I'll begin my review of War of the Worlds with an historical fact everybody knows (except perhaps my future sister-in-law Julie who didn't realize it was going to be a Science Fiction!). Anyway here's the fact: when the War of the Worlds radioplay was first broadcast in 1938 people actually believed the world was under attack by Martians. The panicked and fled their homes or hid in basements.
How can you compare with that? You can't.
While at no point did I feel the need to find a storm cellar to crawl into, War of the Worlds was a great flick. Lots of scenes with extras running, getting blown up, being sucked into a spaceship's anus, etc.

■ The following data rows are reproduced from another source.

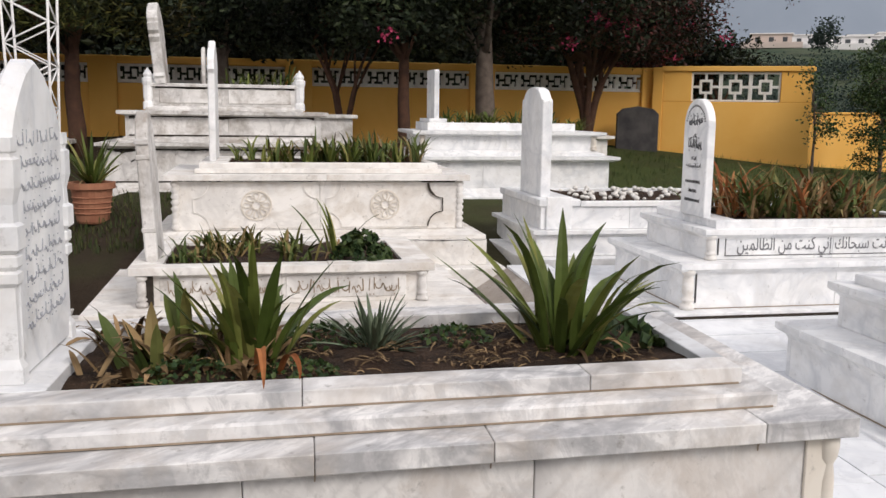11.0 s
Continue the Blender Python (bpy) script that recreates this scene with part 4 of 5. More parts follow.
def tomb_b():
    t = thing("tomb", (-1.5, 4.5, 0.0), "cream marble tomb with an inscription band and rose bed", "tomb", "tombs")
    part("base_strip", boxed(-2.5, -0.50, 3.93, 5.15, -0.15, 0.022, c=0.006), M_WARM, t)
    part("base_moulding", ogee_base(-2.32, -0.64, 4.03, 5.02, 0.023, 0.09, 0.07), M_WARM, t)
    clad(t, -2.32, -0.65, 4.035, 5.02, 0.09, 0.318, 3, M_WARM)
    corner_posts(t, -2.33, -0.64, 4.03, 0.10, 0.316, 0.022, M_CREAM)
    cap_ring(t, -2.37, -0.60, 3.985, 5.07, 0.32, 0.355, 0.3, 0.2, 3, M_WARM, "ledge_slab")
    mould_line(t, -2.33, -0.65, 4.031, 0.32, 0.12, 1, 0.036)
    clad(t, -2.12, -0.84, 4.19, 4.85, 0.356, 0.525, 2, M_WARM)
    band = part("carved_band", boxed(-2.04, -0.95, 4.183, 4.191, 0.385, 0.50, c=0.002), M_WARM, t)
    for z in (0.392, 0.49):
        part("band_line", boxed(-2.03, -0.96, 4.179, 4.184, z, z + 0.004, c=0.0005), M_DARKSTONE, t)
    script(band, (-2.0, 4.181, 0.405), (1, 0, 0), 1.0, 0.075, M_CARVED, 40, 0.0045, 0.004)
    corner_posts(t, -2.13, -0.83, 4.185, 0.36, 0.522, 0.02, M_WARM)
    part("bed_rim", curb(-2.17, -0.79, 4.14, 4.90, 0.526, 0.565, 0.2, 0.09, 0.09, 0.09), M_WARM, t)
    soil(t, -1.99, -0.86, 4.21, 4.83, 0.53)
    h = thing("headstone", (-2.07, 4.42, 0.56), "pale marble headstone with carved blue-grey script", "headstone", "headstones")
    st = posted_stone(h, -2.105, -2.045, 4.355, 0.165, 0.50, 1.23, M_WHITE, M_WARM)
    for r, (n, wt) in enumerate(((6, 0.004), (9, 0.009), (9, 0.005), (13, 0.0045), (13, 0.0045), (14, 0.0045), (14, 0.0045), (14, 0.0045), (12, 0.0045))):
        cut = 0.08 if r == 0 else 0.0
        script(st, (-2.044, 4.215 + cut / 2, 1.10 - r * 0.063), (0, 1, 0), 0.28 - cut, 0.058, M_CARVED, n, wt, 0.003)


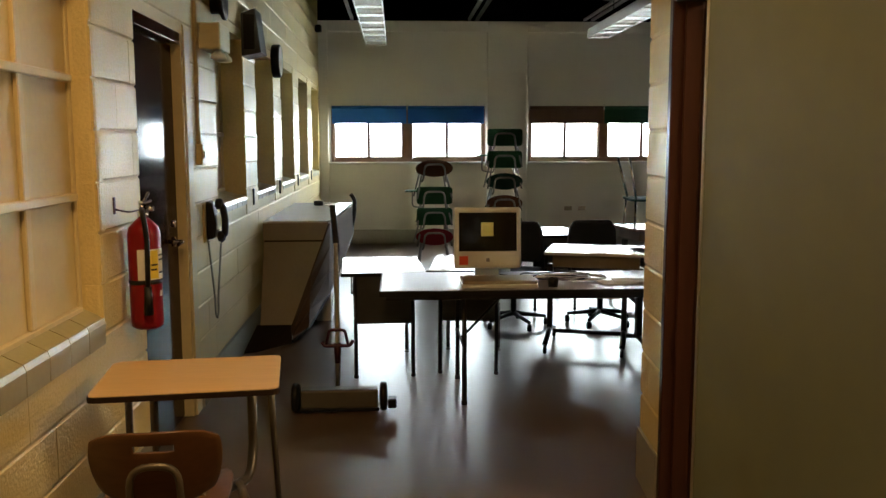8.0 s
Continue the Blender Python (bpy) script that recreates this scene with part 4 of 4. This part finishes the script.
def lay_blocks(wall, u0, u1, z0, z1, holes, near):
    """Running bond over a wall's face; near(u, z) tells which blocks are objects, the rest are one mesh."""
    W, H, J = 0.4, 0.2007, 0.008
    rest = bmesh.new()
    course, count = 0, 0
    rng = random.Random(5)
    z = 0.0
    while z < z1 - 0.03:
        zt = min(z + H, z1)
        u = u0 - (W / 2 if course % 2 else 0)
        while u < u1:
            spans = [(max(u, u0), min(u + W, u1))]
            vspan = [z + J / 2, zt - J / 2]
            for h in holes:
                if h[2] < zt - 0.05 and h[3] > z + 0.05:
                    cut = []
                    for s, e in spans:
                        if h[1] <= s or h[0] >= e:
                            cut.append((s, e))
                        else:
                            if h[0] > s + 0.03:
                                cut.append((s, h[0] + 0.001))
                            if h[1] < e - 0.03:
                                cut.append((h[1] - 0.001, e))
                    spans = cut
            for s, e in spans:
                if e - s < 0.03 or vspan[1] - vspan[0] < 0.03 or zt < z0:
                    continue
                me = block_mesh(e - s - 0.0004, vspan[1] - vspan[0], CREAM)
                off = rng.uniform(-0.0008, 0.0008)
                if near((s + e) / 2, z) and count < 300:
                    b = new("block", me)
                    b.parent = wall
                    b.matrix_basis = Matrix.Translation((s + 0.0002, -0.001 + off, vspan[0]))
                    count += 1
                else:
                    n0 = len(rest.verts)
                    rest.from_mesh(me)
                    rest.verts.ensure_lookup_table()
                    bmesh.ops.translate(rest, verts=rest.verts[n0:], vec=(s + 0.001, -0.001 + off, vspan[0]))
            u += W
        z += H
        course += 1
    if len(rest.verts):
        ob = new("block_rows", to_mesh(rest, "block_rows", CREAM))
        ob.parent = wall
        tagged(ob, "further cream painted blocks", "", "", "stuff")
    else:
        rest.free()


lay_blocks(wall_left, 1.25, FAR - 0.07, 0, 3.6, [(NICHE[0], NICHE[1], 0.765, NICHE[3])] + LEFT_HOLES[1:2] + [(r[0], r[1], 1.085, r[3]) for r in RECESS], lambda u, z: u < 7.4 and z < 2.7)
lay_blocks(wall_right, -1.35, RU, 0, RIGHT_TOP, [DOOR_R], lambda u, z: True)
lay_blocks(wall_near, -0.6, 2.02, 0, RIGHT_TOP, [], lambda u, z: True)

As always Dakota Fanning is a fabulous actor, beats Tom Cruise out of the water. He wasn't bad either though. Random celebrities for no reason: Tim Robbins and Morgan Freeman (voice).
If you know the War of the World's story, you'll know that you never get the satisfaction of seeing the human race triumph over the alien menace. If you don't know the story/don't remember what happens, I ain't spoiling it here.
Oh, and the bloody roots make for a nice visual.
*****
2 comments:
when the War of the Worlds radioplay was first broadcast in 1938 people actually believed the world was under attack by Martians
Hmmmm, you don't suppose some U.S. president could take that same idea and instead make the people believe that America is under attack by Iraqis or something do you?
That would require a dishonest president, and everybody knows that all polititians are completely honest.